Stated exercise | Give back, unchanged, the line with "Continue the Blender", the line with "return deck", and every line between them, and no other line.

════

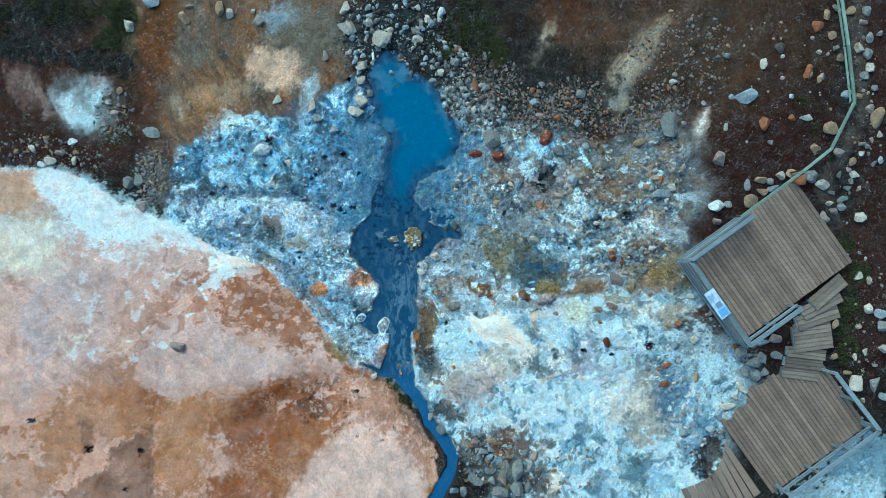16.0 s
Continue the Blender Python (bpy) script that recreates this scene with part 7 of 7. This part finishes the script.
def decking(name, label, corner, across, along, floor, start=None, spare=None):
    """A platform: boards laid along B, joists and a rim under them."""
    deck = thing(name, label, "platform", at=(corner[0], corner[1], floor))
    rng = random.Random(len(name))
    pitch = 0.145
    for i in range(int(across / pitch)):
        d0 = (start(i * pitch) if start else 0) - rng.uniform(0, 0.02)
        d1 = along + rng.uniform(0, 0.015)
        u = (i + 0.5) * pitch
        lift = rng.uniform(-0.003, 0.003)
        board("board", A * u + B * d0 + UP * lift, A * u + B * d1 + UP * lift, 0.133, 0.032, WOOD, deck)
    for v in (0.25, along / 2, along - 0.25):
        board("joist", B * v + A * 0.02 - UP * 0.04, B * v + A * (across - 0.02) - UP * 0.04, 0.07, 0.12, RAIL_CROSS, deck)
    for u in (0.3, across / 2, across - 0.3):
        for v in (0.25, along - 0.25):
            foot = A * u + B * v
            g = land(corner[0] + foot.x, corner[1] + foot.y) - floor - 0.1
            bm = bmesh.new()
            plank(bm, foot + Vector((0, 0, -0.1)) , foot + Vector((0.0, 0.0, min(g, -0.15))), 0.1, 0.1)
            part("post", bm, RAIL, deck)
    return deck


def railing(name, label, a, b, base, top, slats, posts, material, cap_width=0.13, inner=0.0):
    """A rail with a broad cap, slats on its outer side and posts."""
    a, b = Vector((*a, 0)), Vector((*b, 0))
    way = (b - a).normalized()
    out = way.cross(UP)
    rail = thing(name, label, "railing", at=(a.x, a.y, base))
    h = top - base
    board("cap", Vector((0, 0, h)), b - a + Vector((0, 0, h)), cap_width, 0.04, material, rail)
    if inner:
        board("inner_rail", -out * inner + UP * (h - 0.12), b - a - out * inner + UP * (h - 0.12), 0.07, 0.05, material, rail)
    for k in range(slats):
        z = h * (k + 0.6) / (slats + 0.4)
        board("slat", out * 0.06 + UP * z, b - a + out * 0.06 + UP * z, 0.03, 0.1, material, rail)
    for k in range(posts):
        p = (b - a) * (k / (posts - 1)) * 0.97 + way * 0.05
        bm = bmesh.new()
        plank(bm, p, p + UP * (h - 0.04), 0.09, 0.09)
        part("post", bm, material, rail)
    return rail


FLOOR, RAIL_TOP = 0.6, 1.5
W1 = Vector((7.96, -0.41, 0))
upper = decking("viewing_platform", "weathered grey timber viewing platform with gapped boards", W1, 4.86, 3.42, FLOOR)
S1 = W1 + B * 3.38
railing("railing", "blue-grey slatted timber railing along the platform edge", W1.xy, S1.xy, 0.42, RAIL_TOP, 4, 4, RAIL, 0.14, 0.12)
railing("railing", "blue-grey slatted timber railing along the platform edge", (W1 + A * 2.55).xy, W1.xy, 0.42, RAIL_TOP, 4, 3, RAIL_CROSS, 0.14, 0.1)
railing("railing", "open timber handrail with one lower board beside the stairs", S1.xy, (S1 + A * 2.1).xy, FLOOR - 0.05, RAIL_TOP - 0.05, 1, 3, RAIL_CROSS, 0.14, 0.14)

# information panel on the rail: a pale picture board with rows of unreadable print
panel = thing("information_panel", "pale blue printed information panel on the railing", "sign", at=(8.81, -1.78, 1.56))
PRINT = Nodes("panel_print")
tone = PRINT.noise(4, 3, 0.5)
PRINT_MAT = PRINT.finish(PRINT.mix(PRINT.span(tone, 0.4, 0.6), lin(206, 222, 240), lin(150, 186, 226)), 0.3)
BAR_MAT = Nodes("panel_bars").finish(lin(120, 140, 176), 0.4)
BLUE_MAT = Nodes("panel_picture").finish(lin(112, 168, 228), 0.4)
plate = board("plate", B * -0.5, B * 0.5, 0.37, 0.02, PRINT_MAT, panel)
board("frame_edge", B * -0.51 - UP * 0.012, B * 0.51 - UP * 0.012, 0.39, 0.02, RAIL, panel)
for k in range(7):
    u = -0.14 + 0.03 * k
    board("print_bar", B * (-0.42 + 0.02 * (k % 2)) + A * u + UP * 0.004, B * (-0.12 - 0.05 * (k % 3)) + A * u + UP * 0.004, 0.012, 0.003, BAR_MAT, plate)
board("picture", B * 0.2 + UP * 0.004, B * 0.46 + UP * 0.004, 0.28, 0.003, BLUE_MAT, plate)
board("picture", B * -0.05 + A * 0.02 + UP * 0.004, B * 0.14 + A * 0.02 + UP * 0.004, 0.2, 0.003, BAR_MAT, plate)

# stairs down to the lower walk
LOWER = 0.10
stairs = thing("timber_stairs", "weathered timber stairs with turning treads between the platforms", "stairs", at=(12.48, -3.27, 0))
origin = stairs.location.copy()


def tread(x0, y0, x1, y1, depth, z, count):
    """A tread of several boards; (x0, y0) to (x1, y1) is its upper edge."""
    a, b = Vector((x0, y0, z)) - origin, Vector((x1, y1, z)) - origin
    down = (b - a).normalized().cross(UP)
    w = depth / count
    for k in range(count):
        off = down * (w * (k + 0.5))
        board("tread", a + off, b + off, w - 0.012, 0.04, TREAD, stairs)
    board("stringer", a + down * depth * 0.1 - UP * 0.05, a + down * depth * 0.9 - UP * 0.05, 0.05, 0.12, RAIL, stairs)


tread(12.37, -1.72, 13.42, -0.84, 0.5, 0.54, 3)
tread(12.11, -2.03, 13.41, -1.36, 0.48, 0.47, 3)
tread(12.01, -2.33, 13.42, -1.88, 0.5, 0.40, 3)
tread(11.95, -2.60, 13.24, -2.43, 0.98, 0.34, 7)
tread(11.85, -3.33, 13.16, -3.49, 0.38, 0.28, 3)
tread(11.79, -3.69, 13.08, -3.85, 0.38, 0.22, 3)
tread(11.74, -4.05, 13.00, -4.21, 0.4, 0.16, 3)

W2 = Vector((9.57, -5.95, 0))
lower = decking("boardwalk_platform", "weathered grey timber boardwalk platform among the rocks", W2, 4.15, 3.1, LOWER,
                start=lambda u: 0.12 * math.sin(u * 3.1) + 0.1 * math.sin(u * 7.7) - 0.25 * step(0.8, 2.2, u))
NE2, SE2 = W2 + A * 3.86, W2 + A * 3.96 + B * 2.98
railing("railing", "single blue-grey timber rail along the boardwalk", SE2.xy, (NE2 + B * 0.6).xy, LOWER, 1.0, 0, 3, RAIL, 0.15)
railing("railing", "double blue-grey timber rail along the boardwalk", (W2 + B * 2.98 + A * 0.2).xy, SE2.xy, LOWER, 1.0, 1, 4, RAIL_CROSS, 0.15, 0.25)

# the boardwalk turns away in wedge-shaped steps
walkway = thing("boardwalk", "narrow weathered boardwalk of turning planks", "boardwalk", at=(9.86, -8.00, 0.06))
walk_base = walkway.location.copy()
outer_ends = [(9.75, -6.67), (9.65, -7.26), (9.39, -7.73), (9.08, -8.0), (8.68, -8.19), (8.21, -8.35)]
inner_ends = [(10.99, -8.44), (10.49, -8.79), (10.12, -9.08), (9.83, -9.47), (9.43, -9.76), (9.08, -10.15)]
for k in range(5):
    for half_board in (0.0, 0.5):
        bm = bmesh.new()
        ring = []
        for ends, f in ((outer_ends, half_board + 0.03), (inner_ends, half_board + 0.03), (inner_ends, half_board + 0.47), (outer_ends, half_board + 0.47)):
            p = Vector((*ends[k], 0)).lerp(Vector((*ends[k + 1], 0)), f)
            ring.append(Vector((p.x, p.y, 0.1 - 0.012 * k)) - walk_base)
        top = [bm.verts.new(p) for p in ring]
        foot = [bm.verts.new(p - UP * 0.035) for p in ring]
        bm.faces.new(top)
        bm.faces.new(foot[::-1])
        for a in range(4):
            bm.faces.new((top[a - 1], foot[a - 1], foot[a], top[a]))
        bmesh.ops.recalc_face_normals(bm, faces=bm.faces)
        bmesh.ops.bevel(bm, geom=list(bm.edges), offset=0.005, segments=1, affect="EDGES")
        part("plank", bm, WOOD, walkway)

# green hand rail that climbs away from the platform
fence = thing("handrail_fence", "pale green timber handrail on thin posts along the path", "fence", at=(9.66, 1.01, 0))
f0 = fence.location.copy()


def rail_run(ax, ay, az, bx, by, bz, offset=0.0):
    a, b = Vector((ax, ay, az)) - f0, Vector((bx, by, bz)) - f0
    side = (b - a).normalized().cross(UP) * offset
    board("rail", a + side, b + side, 0.085, 0.06, GREEN, fence)
    if az > 1.62:
        board("lower_rail", a + side * 2.5 - UP * 0.2, b + side * 2.5 - UP * 0.2, 0.05, 0.05, GREEN, fence)
    p = a - UP * (az - land(ax, ay))
    bm = bmesh.new()
    plank(bm, p, a - UP * 0.05, 0.05, 0.05)
    part("post", bm, IRON, fence)


rail_run(9.61, 1.03, 1.5, 11.61, 2.52, 1.6)
rail_run(11.61, 2.52, 1.6, 12.50, 3.22, 1.6)
rail_run(12.50, 3.22, 1.6, 13.23, 4.74, 1.65)
rail_run(13.23, 4.74, 1.65, 13.03, 6.56, 1.65)
rail_run(13.03, 6.56, 1.65, 12.79, 8.19, 1.65)
rail_run(12.79, 8.19, 1.65, 12.42, 9.64, 1.65)


# ---- moss and grass ----
def leaf_material():
    n = Nodes("grass_blades")
    island = n.add("ShaderNodeNewGeometry").outputs["Random Per Island"]
    colour = n.mix(island, lin(24, 34, 10), lin(68, 74, 28))
    return n.finish(colour, 0.7)


GRASS = leaf_material()


def grass(label, count, spots, tall, seed):
    rng = random.Random(seed)
    verts, faces = [], []
    for _ in range(count):
        x0, y0, sx, sy = rng.choice(spots)
        r, a = rng.random() ** 0.6, rng.uniform(0, 6.283)
        x, y = x0 + sx * r * math.cos(a), y0 + sy * r * math.sin(a)
        if fbm(np.array([x]), np.array([y]), 0.35, 77, 3)[0] < -0.15:
            continue
        z, h, w = land(x, y), tall * rng.uniform(0.5, 1.2), rng.uniform(0.006, 0.014)
        b, lean = rng.uniform(0, 6.283), rng.uniform(0.3, 1.2) * h
        dx, dy = math.cos(b), math.sin(b)
        i = len(verts)
        verts += [(x - dy * w, y + dx * w, z), (x + dy * w, y - dx * w, z),
                  (x + dx * lean * 0.4 + dy * w * 0.8, y + dy * lean * 0.4 - dx * w * 0.8, z + h * 0.6),
                  (x + dx * lean * 0.4 - dy * w * 0.8, y + dy * lean * 0.4 + dx * w * 0.8, z + h * 0.6), (x + dx * lean, y + dy * lean, z + h)]
        faces += [(i, i + 1, i + 2, i + 3), (i + 3, i + 2, i + 4)]
    me = bpy.data.meshes.new("grass")
    me.from_pydata(verts, [], faces)
    me.materials.append(GRASS)
    tagged(new("grass", me), label, "grass", kind="stuff")


grass("dark green grass and moss on the earth bank", 9000, [(-13.62, 8.21, 2.6, 0.6), (-11.32, 8.03, 0.8, 0.9), (-15.91, 8.10, 1.5, 1.2), (-11.51, 6.97, 0.5, 0.5)], 0.12, 31)
grass("olive moss and grass at the foot of the gravel slope", 7000, [(0.83, 7.52, 0.75, 1.0), (0.29, 6.83, 0.4, 0.4), (1.85, 6.84, 0.4, 0.6)], 0.09, 32)
grass("small moss tufts on the stream bank", 700, [(-1.66, -4.78, 0.26, 0.14), (-1.35, -5.21, 0.22, 0.14), (-1.89, -4.51, 0.14, 0.08)], 0.05, 33)
grass("moss among the stones beside the stairs", 5000, [(13.98, -2.32, 0.45, 1.3), (13.71, 0.20, 0.4, 0.5), (14.26, -0.77, 0.4, 0.4), (13.97, -3.51, 0.4, 0.5)], 0.07, 34)
grass("thin moss on the trodden soil", 700, [(11.95, 4.95, 0.25, 0.35), (12.41, 4.02, 0.25, 0.4), (-11.22, 3.88, 0.5, 0.3)], 0.05, 35)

════

Complete response |
Continue the Blender Python (bpy) script that recreates this scene with part 7 of 7. This part finishes the script.
def decking(name, label, corner, across, along, floor, start=None, spare=None):
    """A platform: boards laid along B, joists and a rim under them."""
    deck = thing(name, label, "platform", at=(corner[0], corner[1], floor))
    rng = random.Random(len(name))
    pitch = 0.145
    for i in range(int(across / pitch)):
        d0 = (start(i * pitch) if start else 0) - rng.uniform(0, 0.02)
        d1 = along + rng.uniform(0, 0.015)
        u = (i + 0.5) * pitch
        lift = rng.uniform(-0.003, 0.003)
        board("board", A * u + B * d0 + UP * lift, A * u + B * d1 + UP * lift, 0.133, 0.032, WOOD, deck)
    for v in (0.25, along / 2, along - 0.25):
        board("joist", B * v + A * 0.02 - UP * 0.04, B * v + A * (across - 0.02) - UP * 0.04, 0.07, 0.12, RAIL_CROSS, deck)
    for u in (0.3, across / 2, across - 0.3):
        for v in (0.25, along - 0.25):
            foot = A * u + B * v
            g = land(corner[0] + foot.x, corner[1] + foot.y) - floor - 0.1
            bm = bmesh.new()
            plank(bm, foot + Vector((0, 0, -0.1)) , foot + Vector((0.0, 0.0, min(g, -0.15))), 0.1, 0.1)
            part("post", bm, RAIL, deck)
    return deck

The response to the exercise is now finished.